Exercise directions » Exactly repeat the material, dropping only the pictures.

═══

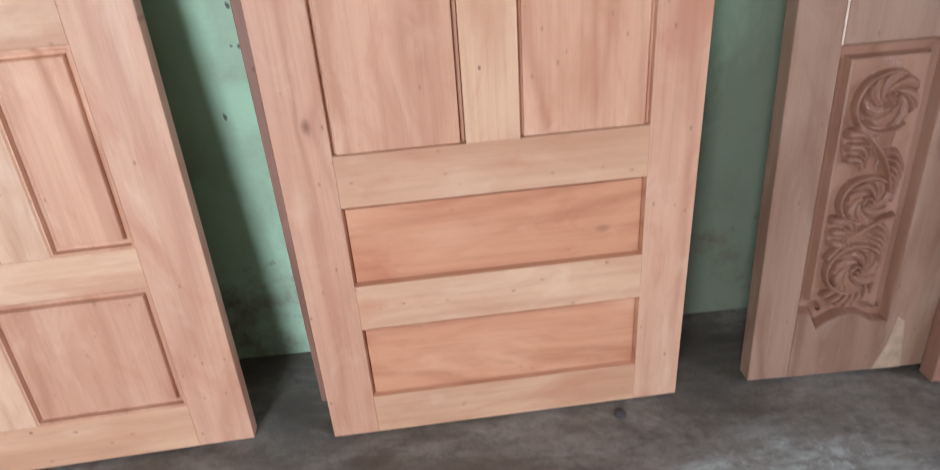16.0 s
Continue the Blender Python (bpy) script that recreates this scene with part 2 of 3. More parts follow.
def concrete():
    m, n, l, b = material("worn concrete")
    v = coords(n, l, shuffle=False)
    big = grain_noise(n, l, v, (2.4, 4.6, 1), 1.0, 9.0, 0.68, 0.4)
    grit = grain_noise(n, l, v, (30, 34, 1), 1.0, 8.0, 0.78)
    turned = n.new("ShaderNodeMapping")
    turned.inputs["Rotation"].default_value = (0, 0, radians(3))
    l.new(v, turned.inputs[0])
    sweep = grain_noise(n, l, turned.outputs[0], (8.0, 36, 1), 1.0, 8.0, 0.72, 0.3)
    c = ramp(n, l, big, [(0.36, (0.100, 0.076, 0.060)), (0.50, (0.185, 0.152, 0.128)), (0.66, (0.29, 0.255, 0.225))])
    c = mix(n, l, 0.5, c, ramp(n, l, sweep, [(0.36, (0.48, 0.45, 0.43)), (0.58, (1, 1, 1))]), "MULTIPLY")
    c = mix(n, l, 0.6, c, ramp(n, l, grit, [(0.36, (0.48, 0.45, 0.43)), (0.56, (1, 1, 1))]), "MULTIPLY")
    flecks = calc(n, l, "MAXIMUM", ramp(n, l, sweep, [(0.48, (0, 0, 0)), (0.66, (0.9, 0.9, 0.9))]), ramp(n, l, grit, [(0.52, (0, 0, 0)), (0.62, (1, 1, 1))]))

    blots = grain_noise(n, l, v, (9, 13, 1), 1.0, 9.0, 0.72, 0.5)
    flecks = calc(n, l, "MAXIMUM", flecks, ramp(n, l, blots, [(0.50, (0, 0, 0)), (0.62, (1, 1, 1))]))
    c = mix(n, l, ramp(n, l, blots, [(0.30, (0.7, 0.7, 0.7)), (0.46, (0, 0, 0))]), c, (0.055, 0.045, 0.038))

    def zone(x, y, rx, ry, most, wild=1.5):
        """Soft ragged oval on the floor."""
        off = add(n, "ShaderNodeVectorMath", operation="SUBTRACT")
        l.new(v, off.inputs[0])
        off.inputs[1].default_value = (x, y, 0)
        fit_in = add(n, "ShaderNodeVectorMath", operation="MULTIPLY")
        l.new(off.outputs[0], fit_in.inputs[0])
        fit_in.inputs[1].default_value = (1 / rx, 1 / ry, 0)
        far = add(n, "ShaderNodeVectorMath", operation="LENGTH")
        l.new(fit_in.outputs[0], far.inputs[0])
        d = calc(n, l, "MULTIPLY_ADD", calc(n, l, "SUBTRACT", big, 0.5), wild * 2, far.outputs["Value"])
        return ramp(n, l, d, [(0.35, (most,) * 3), (1.15, (0, 0, 0))])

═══

Answer for the task »
16.0 s
Continue the Blender Python (bpy) script that recreates this scene with part 2 of 3. More parts follow.
def concrete():
    m, n, l, b = material("worn concrete")
    v = coords(n, l, shuffle=False)
    big = grain_noise(n, l, v, (2.4, 4.6, 1), 1.0, 9.0, 0.68, 0.4)
    grit = grain_noise(n, l, v, (30, 34, 1), 1.0, 8.0, 0.78)
    turned = n.new("ShaderNodeMapping")
    turned.inputs["Rotation"].default_value = (0, 0, radians(3))
    l.new(v, turned.inputs[0])
    sweep = grain_noise(n, l, turned.outputs[0], (8.0, 36, 1), 1.0, 8.0, 0.72, 0.3)
    c = ramp(n, l, big, [(0.36, (0.100, 0.076, 0.060)), (0.50, (0.185, 0.152, 0.128)), (0.66, (0.29, 0.255, 0.225))])
    c = mix(n, l, 0.5, c, ramp(n, l, sweep, [(0.36, (0.48, 0.45, 0.43)), (0.58, (1, 1, 1))]), "MULTIPLY")
    c = mix(n, l, 0.6, c, ramp(n, l, grit, [(0.36, (0.48, 0.45, 0.43)), (0.56, (1, 1, 1))]), "MULTIPLY")
    flecks = calc(n, l, "MAXIMUM", ramp(n, l, sweep, [(0.48, (0, 0, 0)), (0.66, (0.9, 0.9, 0.9))]), ramp(n, l, grit, [(0.52, (0, 0, 0)), (0.62, (1, 1, 1))]))

    blots = grain_noise(n, l, v, (9, 13, 1), 1.0, 9.0, 0.72, 0.5)
    flecks = calc(n, l, "MAXIMUM", flecks, ramp(n, l, blots, [(0.50, (0, 0, 0)), (0.62, (1, 1, 1))]))
    c = mix(n, l, ramp(n, l, blots, [(0.30, (0.7, 0.7, 0.7)), (0.46, (0, 0, 0))]), c, (0.055, 0.045, 0.038))

    def zone(x, y, rx, ry, most, wild=1.5):
        """Soft ragged oval on the floor."""
        off = add(n, "ShaderNodeVectorMath", operation="SUBTRACT")
        l.new(v, off.inputs[0])
        off.inputs[1].default_value = (x, y, 0)
        fit_in = add(n, "ShaderNodeVectorMath", operation="MULTIPLY")
        l.new(off.outputs[0], fit_in.inputs[0])
        fit_in.inputs[1].default_value = (1 / rx, 1 / ry, 0)
        far = add(n, "ShaderNodeVectorMath", operation="LENGTH")
        l.new(fit_in.outputs[0], far.inputs[0])
        d = calc(n, l, "MULTIPLY_ADD", calc(n, l, "SUBTRACT", big, 0.5), wild * 2, far.outputs["Value"])
        return ramp(n, l, d, [(0.35, (most,) * 3), (1.15, (0, 0, 0))])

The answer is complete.